--- Start GIVEN INFORMATION ---
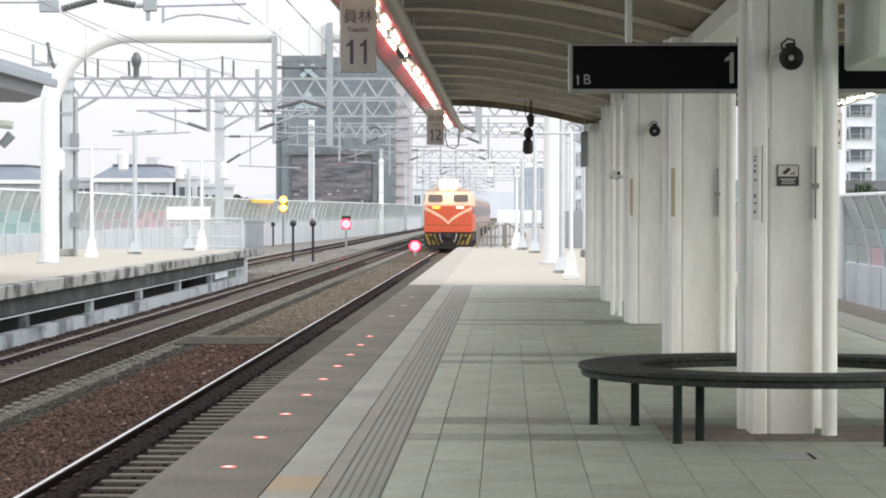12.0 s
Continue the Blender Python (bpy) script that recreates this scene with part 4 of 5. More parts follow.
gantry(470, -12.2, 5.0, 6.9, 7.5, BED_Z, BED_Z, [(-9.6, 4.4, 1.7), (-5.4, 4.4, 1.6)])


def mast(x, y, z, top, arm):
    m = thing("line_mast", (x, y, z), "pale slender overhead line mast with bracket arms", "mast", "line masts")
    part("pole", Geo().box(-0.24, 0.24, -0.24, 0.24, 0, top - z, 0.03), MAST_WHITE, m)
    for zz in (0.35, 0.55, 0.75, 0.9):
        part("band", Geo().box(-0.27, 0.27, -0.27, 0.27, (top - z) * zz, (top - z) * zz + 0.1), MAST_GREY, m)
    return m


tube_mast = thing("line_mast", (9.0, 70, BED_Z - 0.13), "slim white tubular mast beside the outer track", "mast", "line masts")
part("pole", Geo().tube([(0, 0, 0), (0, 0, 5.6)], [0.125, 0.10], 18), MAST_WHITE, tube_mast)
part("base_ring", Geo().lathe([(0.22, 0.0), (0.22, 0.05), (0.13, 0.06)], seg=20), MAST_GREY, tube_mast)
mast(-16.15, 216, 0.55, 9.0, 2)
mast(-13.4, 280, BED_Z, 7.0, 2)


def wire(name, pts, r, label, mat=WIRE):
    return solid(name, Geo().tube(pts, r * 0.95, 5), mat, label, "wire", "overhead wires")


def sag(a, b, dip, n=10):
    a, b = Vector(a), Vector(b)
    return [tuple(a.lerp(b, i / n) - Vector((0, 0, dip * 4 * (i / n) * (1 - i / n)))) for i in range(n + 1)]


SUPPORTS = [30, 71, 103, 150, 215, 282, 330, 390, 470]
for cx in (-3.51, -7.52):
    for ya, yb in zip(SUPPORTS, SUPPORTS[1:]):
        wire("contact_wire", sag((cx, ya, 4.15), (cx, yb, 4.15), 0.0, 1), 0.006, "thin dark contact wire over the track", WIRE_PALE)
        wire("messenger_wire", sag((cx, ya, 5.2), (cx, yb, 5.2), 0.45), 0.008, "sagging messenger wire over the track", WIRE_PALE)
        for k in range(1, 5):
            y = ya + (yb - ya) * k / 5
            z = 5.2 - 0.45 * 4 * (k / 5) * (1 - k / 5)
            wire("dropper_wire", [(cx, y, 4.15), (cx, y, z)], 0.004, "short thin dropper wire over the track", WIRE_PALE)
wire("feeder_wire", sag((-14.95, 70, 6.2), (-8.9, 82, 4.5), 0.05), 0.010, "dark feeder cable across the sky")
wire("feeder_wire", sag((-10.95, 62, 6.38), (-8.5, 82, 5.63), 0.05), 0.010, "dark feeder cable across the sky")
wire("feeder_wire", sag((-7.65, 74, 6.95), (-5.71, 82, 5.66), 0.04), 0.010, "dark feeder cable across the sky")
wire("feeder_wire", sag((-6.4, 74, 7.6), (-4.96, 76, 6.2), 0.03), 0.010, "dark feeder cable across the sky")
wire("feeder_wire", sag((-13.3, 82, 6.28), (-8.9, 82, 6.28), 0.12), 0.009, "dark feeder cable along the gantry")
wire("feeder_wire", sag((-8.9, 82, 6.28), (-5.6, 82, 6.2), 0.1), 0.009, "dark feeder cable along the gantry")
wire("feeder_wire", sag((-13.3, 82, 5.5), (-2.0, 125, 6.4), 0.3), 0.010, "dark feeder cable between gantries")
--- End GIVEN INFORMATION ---
Transcribe the material exactly, leaving every picture out.

12.0 s
Continue the Blender Python (bpy) script that recreates this scene with part 4 of 5. More parts follow.
gantry(470, -12.2, 5.0, 6.9, 7.5, BED_Z, BED_Z, [(-9.6, 4.4, 1.7), (-5.4, 4.4, 1.6)])


def mast(x, y, z, top, arm):
    m = thing("line_mast", (x, y, z), "pale slender overhead line mast with bracket arms", "mast", "line masts")
    part("pole", Geo().box(-0.24, 0.24, -0.24, 0.24, 0, top - z, 0.03), MAST_WHITE, m)
    for zz in (0.35, 0.55, 0.75, 0.9):
        part("band", Geo().box(-0.27, 0.27, -0.27, 0.27, (top - z) * zz, (top - z) * zz + 0.1), MAST_GREY, m)
    return m


tube_mast = thing("line_mast", (9.0, 70, BED_Z - 0.13), "slim white tubular mast beside the outer track", "mast", "line masts")
part("pole", Geo().tube([(0, 0, 0), (0, 0, 5.6)], [0.125, 0.10], 18), MAST_WHITE, tube_mast)
part("base_ring", Geo().lathe([(0.22, 0.0), (0.22, 0.05), (0.13, 0.06)], seg=20), MAST_GREY, tube_mast)
mast(-16.15, 216, 0.55, 9.0, 2)
mast(-13.4, 280, BED_Z, 7.0, 2)


def wire(name, pts, r, label, mat=WIRE):
    return solid(name, Geo().tube(pts, r * 0.95, 5), mat, label, "wire", "overhead wires")


def sag(a, b, dip, n=10):
    a, b = Vector(a), Vector(b)
    return [tuple(a.lerp(b, i / n) - Vector((0, 0, dip * 4 * (i / n) * (1 - i / n)))) for i in range(n + 1)]


SUPPORTS = [30, 71, 103, 150, 215, 282, 330, 390, 470]
for cx in (-3.51, -7.52):
    for ya, yb in zip(SUPPORTS, SUPPORTS[1:]):
        wire("contact_wire", sag((cx, ya, 4.15), (cx, yb, 4.15), 0.0, 1), 0.006, "thin dark contact wire over the track", WIRE_PALE)
        wire("messenger_wire", sag((cx, ya, 5.2), (cx, yb, 5.2), 0.45), 0.008, "sagging messenger wire over the track", WIRE_PALE)
        for k in range(1, 5):
            y = ya + (yb - ya) * k / 5
            z = 5.2 - 0.45 * 4 * (k / 5) * (1 - k / 5)
            wire("dropper_wire", [(cx, y, 4.15), (cx, y, z)], 0.004, "short thin dropper wire over the track", WIRE_PALE)
wire("feeder_wire", sag((-14.95, 70, 6.2), (-8.9, 82, 4.5), 0.05), 0.010, "dark feeder cable across the sky")
wire("feeder_wire", sag((-10.95, 62, 6.38), (-8.5, 82, 5.63), 0.05), 0.010, "dark feeder cable across the sky")
wire("feeder_wire", sag((-7.65, 74, 6.95), (-5.71, 82, 5.66), 0.04), 0.010, "dark feeder cable across the sky")
wire("feeder_wire", sag((-6.4, 74, 7.6), (-4.96, 76, 6.2), 0.03), 0.010, "dark feeder cable across the sky")
wire("feeder_wire", sag((-13.3, 82, 6.28), (-8.9, 82, 6.28), 0.12), 0.009, "dark feeder cable along the gantry")
wire("feeder_wire", sag((-8.9, 82, 6.28), (-5.6, 82, 6.2), 0.1), 0.009, "dark feeder cable along the gantry")
wire("feeder_wire", sag((-13.3, 82, 5.5), (-2.0, 125, 6.4), 0.3), 0.010, "dark feeder cable between gantries")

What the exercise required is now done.